START
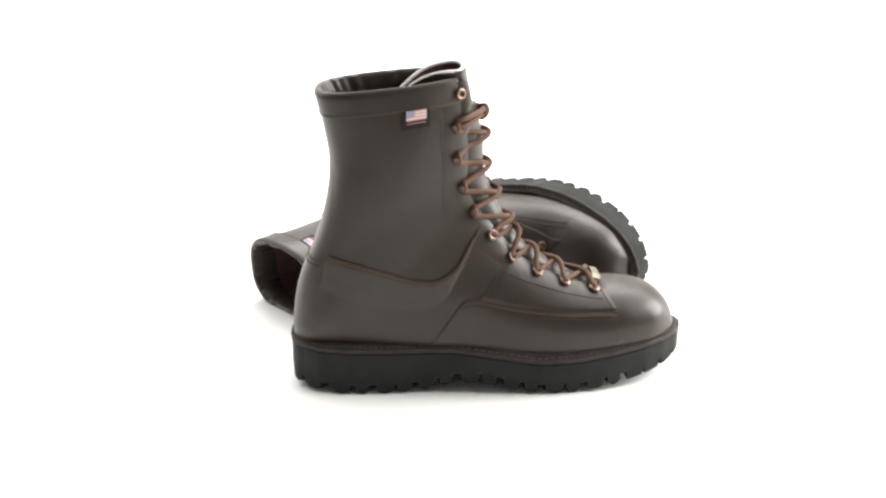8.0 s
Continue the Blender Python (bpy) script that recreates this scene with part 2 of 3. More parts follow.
def make_boot(name, sgn, base, label, twist, loose):
    TWIST[0] = twist
    boot = tagged(new(name), label, "boot", "pair of boots")
    boot.empty_display_size = 0.05
    boot.matrix_world = base

    def add(pname, bm, mat, parent=None, plabel="", smooth=True, angle=40):
        for v in bm.verts:
            if loose:
                # the slack shaft leans back
                f = min(1.0, max(0.0, (v.co.z - 0.08) / 0.10))
                th = radians(1.5) * f * f * (3 - 2 * f)
                dx, dz = v.co.x - 0.09, v.co.z - 0.10
                v.co.x, v.co.z = 0.09 + dx * math.cos(th) - dz * math.sin(th), 0.10 + dx * math.sin(th) + dz * math.cos(th)
                # this boot is a little longer behind
                v.co.x = 0.315 - (0.315 - v.co.x) * 1.012
            v.co.y *= sgn
        return part(pname, bm, mat, parent or boot, plabel, smooth, angle)

    # ---------- upper ----------
    angles = [2 * math.pi * j / NV for j in range(NV)]
    pts = []
    for i, row in enumerate(ROWS):
        al = gap_angle(row)
        line = []
        for a in angles:
            inside = row[2] < 0.246 and abs(a - math.pi) < al
            line.append(section_point(row, a, -recess(row[3]) - 0.0065 * min(1.0, max(0.0, (row[3] - 0.222) / 0.012)) if inside else 0.0))
        pts.append(line)
    bm = bmesh.new()
    grid_mesh(bm, pts, close_v=True)
    bm.faces.new([v for v in bm.verts[:NV]])
    bm.normal_update()
    plain = bmesh.new()
    grid_mesh(plain, [[section_point(r, a) for a in angles] for r in ROWS], close_v=True)
    bmesh.ops.recalc_face_normals(plain, faces=plain.faces)
    tree = BVHTree.FromBMesh(plain)
    plain.free()
    plain = bmesh.new()
    grid_mesh(plain, [[section_point(r, a, (-recess(r[3]) + (0.003 if loose else 0.0010 + swell(r[3], loose) * (1 - ((a - math.pi) / gap_angle(r)) ** 4))) if r[2] < 0.246 and abs(a - math.pi) < gap_angle(r) else 0.0) for a in angles] for r in ROWS], close_v=True)
    bmesh.ops.recalc_face_normals(plain, faces=plain.faces)
    tongue_tree = BVHTree.FromBMesh(plain)
    plain.free()
    upper = add("upper", bm, LEATHER, None, "smooth dark brown oiled leather upper")

    def on(x, z, side, off=0.0):
        """The place on the upper at that side's profile point, and its outward normal."""
        hit, n, _, _ = tree.ray_cast(Vector((x, side * 0.15, z)), Vector((0, -side, 0)))
        if hit is None:
            hit, n, _, _ = tree.find_nearest(Vector((x, side * 0.02, z)))
        mid = Vector((min(x, 0.085), 0, z)) if z > 0.12 else Vector((x, 0, 0.05))
        if n.dot(hit - mid) < 0:
            n = -n
        return hit + n * off, n

    def slack(z):
        """How far the loose tongue pushes the laces forward at this height."""
        return loose * min(1.0, max(0.0, (z - 0.10) / 0.08))

    def near(p, off, free=0.0):
        hit, n, _, _ = (tongue_tree if free else tree).find_nearest(p)
        if n.dot(Vector((0.7, 0, 0.7))) < 0:
            n = -n
        if free and hit.z > 0.13:
            n = Vector((0.97, 0, 0.24))
        return hit + n * off + Vector((free * slack(hit.z), 0, 0)), n

    def ruled(pname, low, high, side, off, nu, nv, fade=False, taper=False, mat=LEATHER, plabel="", parent=upper):
        lo, hi = spline(low, nu), spline(high, nu)
        top, bot = [], []
        for k in range(nu):
            ta, ba = [], []
            for j in range(nv):
                q = lo[k] + (hi[k] - lo[k]) * j / (nv - 1)
                p, n = on(q[0], q[1], side)
                edge = 0.35 if k in (0, nu - 1) or j in (0, nv - 1) else 1.0
                if fade:
                    # the lower side dives under the leather, the cut edge stands proud
                    edge = -1.7 + 2.7 * min(1.0, j / (nv - 3)) if j < nv - 1 else 0.55
                ta.append(p + n * off * (0.5 + 0.5 * edge) * (min(1.0, k / 9) if taper else 1.0) - (n * .0004 if taper and k == 0 else n * 0))
                ba.append(p - n * 0.0015)
            top.append(ta)
            bot.append(ba)
        b = bmesh.new()
        slab(b, top, bot)
        return add(pname, b, mat, parent, plabel)

    def seam(pname, line, side, off, n=60, r=0.00045, mat=THREAD):
        b = bmesh.new()
        path = [on(x, z, side, off)[0] for x, z in spline(line, n)]
        dash = 2
        for k in range(0, len(path) - dash, dash):
            q = [path[k + d] for d in range(dash + 1)]
            q[-1] = q[-2].lerp(q[-1], 0.72)
            tube(b, q, r, 5)
        return add(pname, b, mat, upper)

    for side, tag in ((1, 0), (-1, 1)):
        # wing of the vamp along the sole
        edge = [(0.2535, 0.0630), (0.2315, 0.0640), (0.2065, 0.0660), (0.1765, 0.0705), (0.1515, 0.0765), (0.1395, 0.0785), (0.1325, 0.0760)]
        foot = [(0.2625, 0.0410), (0.2315, 0.0370), (0.2015, 0.0345), (0.1665, 0.0355), (0.1415, 0.0385), (0.1215, 0.0405), (0.1075, 0.0405)]
        if loose and side > 0:
            # the slack upper has ridden up on this side
            edge = [(.2555, .0650), (.2370, .0680), (.2150, .0722), (.1832, .0780), (.1540, .0826), (.1345, .0858), (.1265, .0825)]
        ruled("vamp_wing", foot, edge, side, 0.0012, 34, 12, taper=True)
        inset = [(x, z - .0022) for x, z in edge]
        seam("wing_stitching", inset, side, 0.0012, 110, r=0.0004)
        seam("wing_stitching", [(x, z - .0048) for x, z in edge], side, 0.0012, 110, r=0.0003, mat=SEAM)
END
Exercise task = Copy exactly the lines running from the beginning of the listing through the line that has "return part(pname, bm, mat, parent". Drop the pictures.

Full response =
8.0 s
Continue the Blender Python (bpy) script that recreates this scene with part 2 of 3. More parts follow.
def make_boot(name, sgn, base, label, twist, loose):
    TWIST[0] = twist
    boot = tagged(new(name), label, "boot", "pair of boots")
    boot.empty_display_size = 0.05
    boot.matrix_world = base

    def add(pname, bm, mat, parent=None, plabel="", smooth=True, angle=40):
        for v in bm.verts:
            if loose:
                # the slack shaft leans back
                f = min(1.0, max(0.0, (v.co.z - 0.08) / 0.10))
                th = radians(1.5) * f * f * (3 - 2 * f)
                dx, dz = v.co.x - 0.09, v.co.z - 0.10
                v.co.x, v.co.z = 0.09 + dx * math.cos(th) - dz * math.sin(th), 0.10 + dx * math.sin(th) + dz * math.cos(th)
                # this boot is a little longer behind
                v.co.x = 0.315 - (0.315 - v.co.x) * 1.012
            v.co.y *= sgn
        return part(pname, bm, mat, parent or boot, plabel, smooth, angle)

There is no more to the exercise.